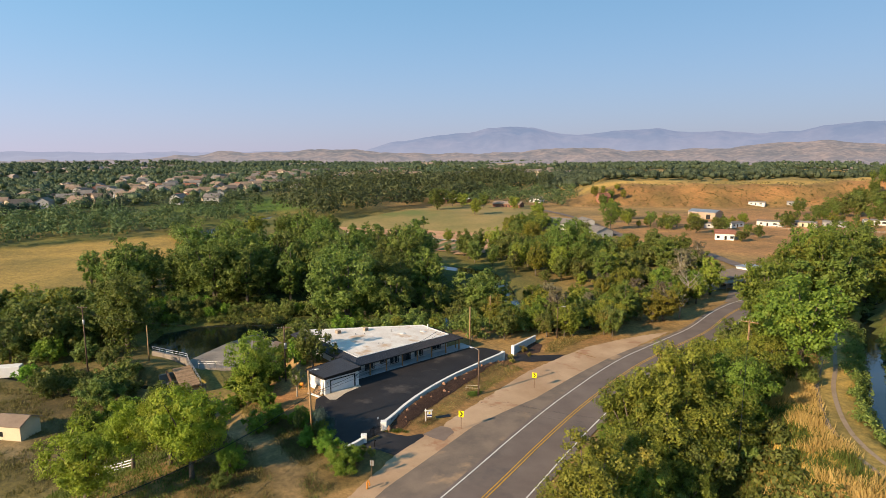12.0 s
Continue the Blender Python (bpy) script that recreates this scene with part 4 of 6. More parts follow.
# ---- eroded bank above the ditch ----
def eroded_bank():
    path = [p for p in curve([p for p in DITCH if -20 < p[1] < 95], 0.6) if -14 < p.y < 90]
    rows_n = 15
    v = []
    for i, p in enumerate(path):
        d = (path[min(i + 1, len(path) - 1)] - path[max(i - 1, 0)]).normalized()
        out = Vector((-d.y, d.x))
        ends = min(1.0, i / 8, (len(path) - 1 - i) / 8)
        for j in range(rows_n):
            f = j / (rows_n - 1)
            q = p + out * (2.3 + 5.2 * f)
            n1 = noise.fractal(Vector((q.x * 0.35, q.y * 0.35, f * 2.0)), 0.9, 2.1, 5)
            n2 = noise.noise(Vector((q.x * 0.11, q.y * 0.11, 3.0)))
            rise = (0.30 + 0.75 * n1 + 0.8 * n2) * math.sin(math.pi * min(1.0, f * 1.25)) * ends - 0.12 * (f > 0.85)
            v.append((q.x - out.x * max(rise, 0) * 0.8, q.y - out.y * max(rise, 0) * 0.8, ground_at(q.x, q.y) + rise - 0.05))
    b = Build()
    b.add(v, [(i * rows_n + j, i * rows_n + j + 1, (i + 1) * rows_n + j + 1, (i + 1) * rows_n + j) for i in range(len(path) - 1) for j in range(rows_n - 1)])
    me = b.mesh("eroded_bank", M["cliff"], True)
    if sum(p.normal.z for p in me.polygons) < 0:
        me.flip_normals()
    tagged(new("eroded_bank", me), "rough red earth bank eroded above the ditch", "bank", kind="structure")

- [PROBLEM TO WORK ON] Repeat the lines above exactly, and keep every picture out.

- [SOLUTION]
12.0 s
Continue the Blender Python (bpy) script that recreates this scene with part 4 of 6. More parts follow.
# ---- eroded bank above the ditch ----
def eroded_bank():
    path = [p for p in curve([p for p in DITCH if -20 < p[1] < 95], 0.6) if -14 < p.y < 90]
    rows_n = 15
    v = []
    for i, p in enumerate(path):
        d = (path[min(i + 1, len(path) - 1)] - path[max(i - 1, 0)]).normalized()
        out = Vector((-d.y, d.x))
        ends = min(1.0, i / 8, (len(path) - 1 - i) / 8)
        for j in range(rows_n):
            f = j / (rows_n - 1)
            q = p + out * (2.3 + 5.2 * f)
            n1 = noise.fractal(Vector((q.x * 0.35, q.y * 0.35, f * 2.0)), 0.9, 2.1, 5)
            n2 = noise.noise(Vector((q.x * 0.11, q.y * 0.11, 3.0)))
            rise = (0.30 + 0.75 * n1 + 0.8 * n2) * math.sin(math.pi * min(1.0, f * 1.25)) * ends - 0.12 * (f > 0.85)
            v.append((q.x - out.x * max(rise, 0) * 0.8, q.y - out.y * max(rise, 0) * 0.8, ground_at(q.x, q.y) + rise - 0.05))
    b = Build()
    b.add(v, [(i * rows_n + j, i * rows_n + j + 1, (i + 1) * rows_n + j + 1, (i + 1) * rows_n + j) for i in range(len(path) - 1) for j in range(rows_n - 1)])
    me = b.mesh("eroded_bank", M["cliff"], True)
    if sum(p.normal.z for p in me.polygons) < 0:
        me.flip_normals()
    tagged(new("eroded_bank", me), "rough red earth bank eroded above the ditch", "bank", kind="structure")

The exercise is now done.